A few weeks back I worked on a process that looked something like this –
It was triggered by the scheduled task adapter and then used a SQL send port to call SP to return list of ’things’.
It needed to split the things in the list to individual records, and to start a new, different, process, through pub/sub (to avoid the binary dependency with the called process), for each ’thing’.
A lot of have been said on the different ways to split messages, I won’t repeat this discussion here; I would just say that initially I used a different approach – I used the SQL adapter in the initial, triggering, receive port and then used a receive pipeline, with an XmlDisassembler component, to split the incoming message so that each record was published individually thus avoiding the need to have a ’master process’; that back fired though, in my case – I quickly realised I’ll be choking the server with the amount of messages published and needed a way to throttle the execution; I’ve played a bit with host throttling but then came to the conclusion the best approach for me would be to throttle in a process, which is what I’ve done.
And so – to make things interesting, and because I already had it all ready – I decided to use a call to a pipeline from my process to split the message.
The first thing I realised, trying to take that approach, was that I had to change type of the response message received from the SQL port to be XmlDocument (which is an approach I generally dislike – I’m a sucker for strongly-typed-everything) – but my schema was configured as an envelope so that when I call the pipeline from my process it knows how to split it correctly, but, when used in the SQL port BizTalk split the message too early for me – I needed to whole message in the process first, which was no good to me; if , however, I removed the envelope definition from the schema when I would call the pipeline directly from my process it won’t know how to split the message, which is no good either; nor could i have two schemas (BizTalk, as we all know, dones’t like that bit at all, not without even more configuration); XmlDocument it is.
It then came back to me (in the form of a compile time error :-)) that the pipeline variable has to exist in an atomic scope, and so I added one to contain my pipeline variable; I then added the necessary loop with the condition set to the GetNext() method of the pipeline and in each iteration constructed a message using the GetCurrent() method; all standard stuff.
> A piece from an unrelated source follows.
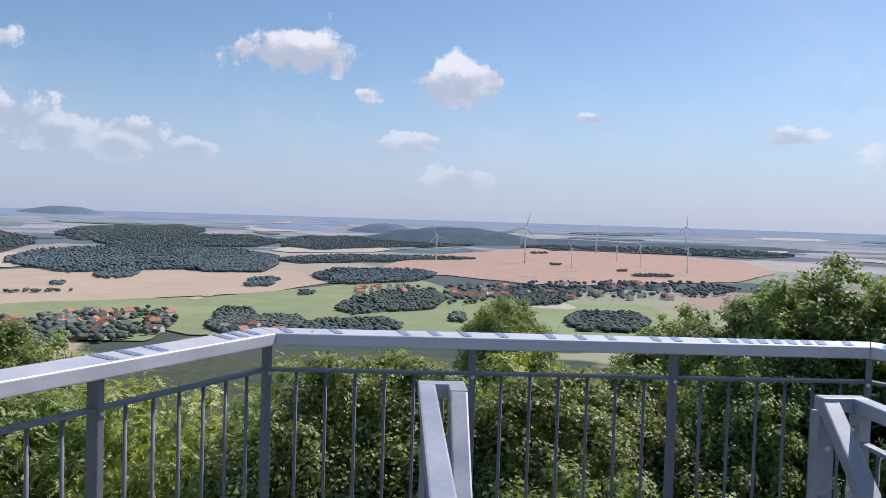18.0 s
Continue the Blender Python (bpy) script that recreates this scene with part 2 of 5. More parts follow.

I would then set some context properties to route my message correctly and allow me to correlate the responses (I used a scatter-gather pattern in my master process) and published it to the message box
What I noticed when testing my shiny new process was that all those sub-processes that were meant to start as a result the published messages in my loop were delayed by quite a few minutes (6-8), which seemed completely unreasonable, so I embarked on a troubleshooting exercise which resulting in that big “I should have thought of that!” moment.
While the send shape in my loop successfully completed its act of publishing the message in each iteration, moving my loop to the next message and so on, being in an atomic scope BizTalk would not commit the newly published messages to the message box database, allowing subscriptions to kick in, before the atomic scope would finish; that is to allow it to rollback should something in the atomic scope would fail.
What it meant for me though, was that all the messages were still effectively published at once, which brought me back to square one (or, minus one, actually, considering that the great delay caused my this approach means I’m even worse off from my first debatch-in-pipeline approach).
And so I went back to the old and familiar approach of splitting the messages using xpath in the process, which allowed me to carefully control the publishing rate of messages for my process and throttle them as needed.